Lease your facade
“We should see a product as a service”, William McDonough explained at his lecture a week ago in Rotterdam. As owner of a building you shouldn’t buy the glass for your façade; you should lease it. You can already rent your glass from a manufacturer like Schüco. When you no longer need the glass, the manufacturer takes it back to recycle it.
“A building should be taken apart, instead of destroying it”, William McDonough continued. To close the industrial cycle of a material, going from cradle to cradle to cradle, we should aim to return the material to where it came from: the manufacturer. Leasing a product is one option. A ‘collector’s fee’ when the product is returned to the factory is also an option.

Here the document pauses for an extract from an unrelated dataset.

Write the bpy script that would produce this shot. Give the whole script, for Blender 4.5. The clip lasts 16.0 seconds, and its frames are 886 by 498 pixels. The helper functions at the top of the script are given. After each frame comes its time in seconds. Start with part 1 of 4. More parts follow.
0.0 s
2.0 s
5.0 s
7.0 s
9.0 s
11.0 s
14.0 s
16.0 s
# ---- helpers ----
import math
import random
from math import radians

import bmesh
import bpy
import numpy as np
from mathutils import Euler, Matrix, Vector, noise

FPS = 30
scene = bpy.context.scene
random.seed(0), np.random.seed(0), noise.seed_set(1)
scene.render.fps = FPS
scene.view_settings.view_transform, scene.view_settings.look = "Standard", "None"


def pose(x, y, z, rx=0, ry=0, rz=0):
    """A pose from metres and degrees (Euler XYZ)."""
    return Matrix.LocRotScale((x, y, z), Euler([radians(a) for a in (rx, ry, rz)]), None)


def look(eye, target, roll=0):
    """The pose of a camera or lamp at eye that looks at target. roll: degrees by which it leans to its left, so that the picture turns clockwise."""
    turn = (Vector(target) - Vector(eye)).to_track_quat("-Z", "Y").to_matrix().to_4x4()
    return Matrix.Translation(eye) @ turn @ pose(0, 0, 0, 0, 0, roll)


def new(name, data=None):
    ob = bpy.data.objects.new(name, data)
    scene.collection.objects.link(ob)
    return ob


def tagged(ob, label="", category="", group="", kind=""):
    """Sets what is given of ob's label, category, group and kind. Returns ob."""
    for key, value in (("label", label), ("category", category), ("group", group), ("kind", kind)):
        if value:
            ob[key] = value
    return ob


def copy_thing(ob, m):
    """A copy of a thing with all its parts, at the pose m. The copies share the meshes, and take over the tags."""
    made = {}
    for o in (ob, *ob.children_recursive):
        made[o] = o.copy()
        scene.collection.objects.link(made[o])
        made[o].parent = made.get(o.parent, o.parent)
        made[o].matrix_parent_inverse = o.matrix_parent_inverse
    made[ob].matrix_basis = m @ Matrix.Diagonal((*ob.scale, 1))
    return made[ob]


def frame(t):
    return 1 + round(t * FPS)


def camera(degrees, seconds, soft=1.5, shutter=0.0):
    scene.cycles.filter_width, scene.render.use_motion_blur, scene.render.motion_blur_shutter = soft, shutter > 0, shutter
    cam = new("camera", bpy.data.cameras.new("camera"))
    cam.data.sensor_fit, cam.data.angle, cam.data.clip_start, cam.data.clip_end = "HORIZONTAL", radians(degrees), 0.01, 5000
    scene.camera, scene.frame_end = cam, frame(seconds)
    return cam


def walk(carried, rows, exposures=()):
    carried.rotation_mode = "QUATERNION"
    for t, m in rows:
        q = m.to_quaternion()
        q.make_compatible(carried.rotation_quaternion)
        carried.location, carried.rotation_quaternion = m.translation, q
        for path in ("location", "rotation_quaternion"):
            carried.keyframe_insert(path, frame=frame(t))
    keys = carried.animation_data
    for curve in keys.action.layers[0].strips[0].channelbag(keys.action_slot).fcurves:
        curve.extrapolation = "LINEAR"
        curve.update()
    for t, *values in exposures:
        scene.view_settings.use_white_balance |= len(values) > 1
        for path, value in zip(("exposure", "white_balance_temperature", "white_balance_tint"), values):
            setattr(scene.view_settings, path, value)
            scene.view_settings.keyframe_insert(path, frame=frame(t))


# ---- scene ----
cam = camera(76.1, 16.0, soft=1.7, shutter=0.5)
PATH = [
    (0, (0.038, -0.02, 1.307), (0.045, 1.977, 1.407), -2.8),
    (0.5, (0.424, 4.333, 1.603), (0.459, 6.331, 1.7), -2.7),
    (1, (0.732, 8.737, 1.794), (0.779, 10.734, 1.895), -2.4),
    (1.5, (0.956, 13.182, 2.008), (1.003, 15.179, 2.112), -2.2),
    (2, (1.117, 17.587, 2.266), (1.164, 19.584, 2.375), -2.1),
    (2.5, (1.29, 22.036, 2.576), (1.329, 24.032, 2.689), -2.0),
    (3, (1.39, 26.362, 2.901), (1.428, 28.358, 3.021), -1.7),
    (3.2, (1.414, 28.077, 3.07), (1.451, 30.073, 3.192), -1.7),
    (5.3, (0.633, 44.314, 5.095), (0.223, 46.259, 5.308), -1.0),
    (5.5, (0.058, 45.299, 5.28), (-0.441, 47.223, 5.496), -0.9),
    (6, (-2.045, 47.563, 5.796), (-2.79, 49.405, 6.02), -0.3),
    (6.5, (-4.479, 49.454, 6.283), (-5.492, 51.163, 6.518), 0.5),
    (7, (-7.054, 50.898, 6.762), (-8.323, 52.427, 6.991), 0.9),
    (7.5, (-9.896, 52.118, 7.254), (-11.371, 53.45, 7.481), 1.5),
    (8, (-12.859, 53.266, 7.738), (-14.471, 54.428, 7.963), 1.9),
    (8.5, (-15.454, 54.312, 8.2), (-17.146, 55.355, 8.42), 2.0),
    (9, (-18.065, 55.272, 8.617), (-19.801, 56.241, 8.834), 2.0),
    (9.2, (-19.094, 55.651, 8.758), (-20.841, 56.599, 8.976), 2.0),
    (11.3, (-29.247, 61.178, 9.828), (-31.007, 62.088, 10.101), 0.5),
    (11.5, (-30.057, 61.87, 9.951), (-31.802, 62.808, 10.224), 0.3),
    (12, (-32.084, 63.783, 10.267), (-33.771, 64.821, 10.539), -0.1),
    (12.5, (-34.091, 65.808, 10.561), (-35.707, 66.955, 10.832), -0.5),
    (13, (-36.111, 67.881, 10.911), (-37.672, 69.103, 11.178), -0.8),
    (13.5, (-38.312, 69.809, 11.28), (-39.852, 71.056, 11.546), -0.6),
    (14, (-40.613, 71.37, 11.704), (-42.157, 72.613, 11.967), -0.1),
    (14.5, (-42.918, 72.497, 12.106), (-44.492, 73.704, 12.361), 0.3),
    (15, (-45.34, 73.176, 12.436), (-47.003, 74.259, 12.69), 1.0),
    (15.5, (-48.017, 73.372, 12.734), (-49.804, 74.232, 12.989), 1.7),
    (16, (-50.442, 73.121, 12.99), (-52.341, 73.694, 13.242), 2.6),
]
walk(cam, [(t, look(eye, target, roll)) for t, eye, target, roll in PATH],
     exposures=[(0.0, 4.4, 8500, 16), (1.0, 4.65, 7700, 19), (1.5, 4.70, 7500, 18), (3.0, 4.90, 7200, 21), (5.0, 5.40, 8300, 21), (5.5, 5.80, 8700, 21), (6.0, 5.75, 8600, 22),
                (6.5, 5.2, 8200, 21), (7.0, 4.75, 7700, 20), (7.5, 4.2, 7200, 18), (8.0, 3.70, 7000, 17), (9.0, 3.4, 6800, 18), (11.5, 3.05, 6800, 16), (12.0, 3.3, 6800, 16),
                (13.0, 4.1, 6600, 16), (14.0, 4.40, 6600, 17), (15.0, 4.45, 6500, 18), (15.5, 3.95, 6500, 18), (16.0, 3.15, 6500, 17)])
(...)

William McDonough said he is currently working on closing the industrial cycle of concrete. If there is one building material that has never been properly recycled, it Is concrete. At best old concrete is downcycled in new concrete or grained for roadfoundations.
Because concrete cannot be recycled, in the Netherlands a practice has emerged to re-use old concrete frames. The Kraanspoor building in Amsterdam is one example. The Ministry of Health in The Hague is another one. But there are many more, like the headquarters of the World Wildlife Foundation in Zeist. Even modernist housing slabs are being re-used. And not because it is cheaper, as it isn’t, but because of the environment.
There is another, just as significant, aspect to the re-use of old concrete frames and that is the cultural dimension. By re-appropriating an old frame, you literally build on the past. There is cultural continuity. As we saw for instance at the E2 Design series at PBS, narrated by Brad Pitt, sustainability goes hand in hand with cultural conservatism. I think that is a good thing.
The challenge is “to become native to a place”, William McDonough noted. “Americans were used to move when an area was polluted.” But the world has become too small for that. “We should now design for multiple generations, because: we are not leaving.”
And if you are not designing for a century, you should design for the lifecycle of the product, McDonough said: when a product is meant to last 1 day, don’t design it to last for years. It was funny for McDonough to say this. In architecture, it happens the other way around too. McDonough gave his lecture via a video-link in the early modernist Van Nelle Factory in Rotterdam. The building wasn’t designed to last this long, but has been completely restored for its cultural value.
Since we saw the earth from the moon, we look at it differently. “We control the planet”, William McDonough concluded. That brought him to the main question he asked the audience: “What is our intention as species?”
He answered the question himself: “We should love all the children of all species in all times.” It sounds like a United Nations resolution. The point is to set positive goals for the future, McDonough stressed. We want our future to be healthy, ecological, and everything. The future is bright!
A comfortable and ecological life is possible when we close the industrial cycles. An interesting example in this is the Celle chair by manufacturer Herman Miller that can be taken apart in less than 5 minutes. All materials can easily be separated to be individually recycled. The design had another advantage: it is easier to assemble too.
At the end of the an architect from the audience said that he is currently working on social housing in the city of Delft in which energy saving installations, warmth pumps in this case, were only feasible because they could lease them from the manufacturer.
One of the fastest growing personal computer companies in the Netherlands is a company that recycles old computers. After reassembling the working parts, they ship the second hand computers to Eastern Europe. To be able to better control the quality of the computers they recycle, the company recently expanded their business to the start of the lifecycle: the acquiring of the computers. Major government agencies and multinationals now lease their computers from this company.
My question: why don’t multinationals like Apple or Dell recycle the computers themselves? How long does it take for them to wake up and smell the business? Because if there is one thing that is becoming clear, it the fact that cradle to cradle is good for business. “The Green Economy means jobs”, in the words of William McDonough.
Will it in the future be possible to lease most of the things you now need to own? It is already possible to lease your printer, to lease your air-conditioning, to lease your furniture, to lease you carpet and to lease your art on the walls. It is also already possible to lease the site of your building, to lease the PV-cells on your roof and to rent your glass. Will it in the future be possible to lease the concrete framing of your building and to lease the façade?